■ **Source material**:
####################

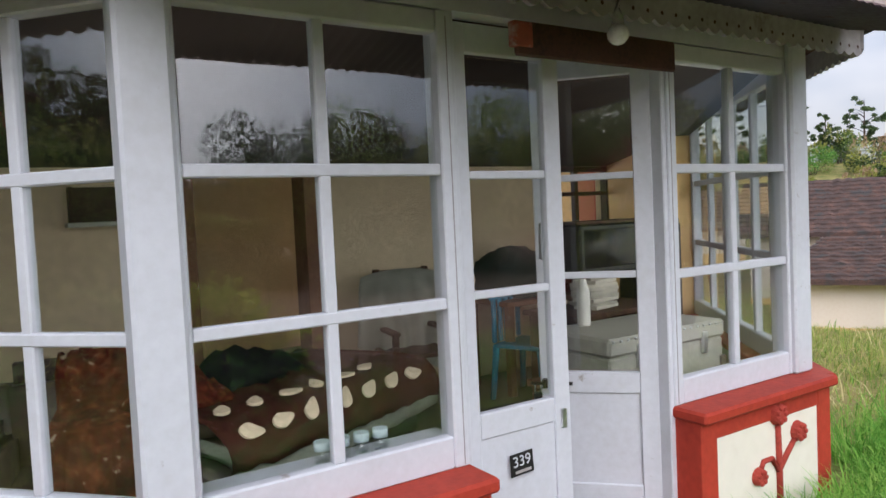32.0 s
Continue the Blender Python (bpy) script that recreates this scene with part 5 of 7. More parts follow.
for k in range(3):
    pw_ = window(pm, plen - 1.12 - k * 1.0, plen - 0.12 - k * 1.0, 2, 3, 0.75, 2.43, "green_paint", "dark green timber porch window with six panes and white reveals", 0.05, 0.08, 0.045, 0.07)
    for q in range(2):
        xr = plen - 1.07 - k * 1.0 + (q + 1) * 0.45 - 0.012
        part("reveal", boxes((xr - 0.045, xr, 0.045, 0.10, 0.76, 2.42), bevel=0.003), M["white"], pw_, "white-painted inner reveal")
    part("putty", boxes((plen - 1.07 - k, plen - 0.17 - k, -0.004, 0.006, 0.748, 0.772), bevel=0.003), M["white"], pw_, "flaking white putty")
part("plate_beam", boxes((0, plen, 0.0, 0.1, 2.52, 2.555), m=pm), M["green_paint"], pd)
put_hood = thing("porch_roof", "rusty red corrugated porch roof with a green scalloped valance", "roof", kind="structure")
bm = bmesh.new()
F1, F0, W1, W0 = Vector((-6.22, 2.26, 2.50)), Vector((-5.25, -1.3, 2.50)), Vector((-8.78, 2.26, 3.08)), Vector((-8.78, -1.3, 4.5))
nu, nv = 130, 6
g = []
for i in range(nu + 1):
    u = i / nu
    a, b = F1.lerp(F0, u), W1.lerp(W0, u)
    g.append([bm.verts.new(a.lerp(b, j / nv) + Vector((0, 0, 0.014 * math.sin(u * 46 * 2 * math.pi)))) for j in range(nv + 1)])
for i in range(nu):
    for j in range(nv):
        bm.faces.new((g[i][j], g[i][j + 1], g[i + 1][j + 1], g[i + 1][j])).smooth = True
bmesh.ops.solidify(bm, geom=bm.faces[:], thickness=0.012)
part("corrugated_sheet", bm, M["rust_roof"], put_hood)
hm = face_frame(Vector((-5.32, -1.25, 0)), Vector((-6.27, 2.2, 0)))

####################

■ **Written problem**: Leaving out the pictures, repeat the data above exactly.

■ **Answer for the task**:
32.0 s
Continue the Blender Python (bpy) script that recreates this scene with part 5 of 7. More parts follow.
for k in range(3):
    pw_ = window(pm, plen - 1.12 - k * 1.0, plen - 0.12 - k * 1.0, 2, 3, 0.75, 2.43, "green_paint", "dark green timber porch window with six panes and white reveals", 0.05, 0.08, 0.045, 0.07)
    for q in range(2):
        xr = plen - 1.07 - k * 1.0 + (q + 1) * 0.45 - 0.012
        part("reveal", boxes((xr - 0.045, xr, 0.045, 0.10, 0.76, 2.42), bevel=0.003), M["white"], pw_, "white-painted inner reveal")
    part("putty", boxes((plen - 1.07 - k, plen - 0.17 - k, -0.004, 0.006, 0.748, 0.772), bevel=0.003), M["white"], pw_, "flaking white putty")
part("plate_beam", boxes((0, plen, 0.0, 0.1, 2.52, 2.555), m=pm), M["green_paint"], pd)
put_hood = thing("porch_roof", "rusty red corrugated porch roof with a green scalloped valance", "roof", kind="structure")
bm = bmesh.new()
F1, F0, W1, W0 = Vector((-6.22, 2.26, 2.50)), Vector((-5.25, -1.3, 2.50)), Vector((-8.78, 2.26, 3.08)), Vector((-8.78, -1.3, 4.5))
nu, nv = 130, 6
g = []
for i in range(nu + 1):
    u = i / nu
    a, b = F1.lerp(F0, u), W1.lerp(W0, u)
    g.append([bm.verts.new(a.lerp(b, j / nv) + Vector((0, 0, 0.014 * math.sin(u * 46 * 2 * math.pi)))) for j in range(nv + 1)])
for i in range(nu):
    for j in range(nv):
        bm.faces.new((g[i][j], g[i][j + 1], g[i + 1][j + 1], g[i + 1][j])).smooth = True
bmesh.ops.solidify(bm, geom=bm.faces[:], thickness=0.012)
part("corrugated_sheet", bm, M["rust_roof"], put_hood)
hm = face_frame(Vector((-5.32, -1.25, 0)), Vector((-6.27, 2.2, 0)))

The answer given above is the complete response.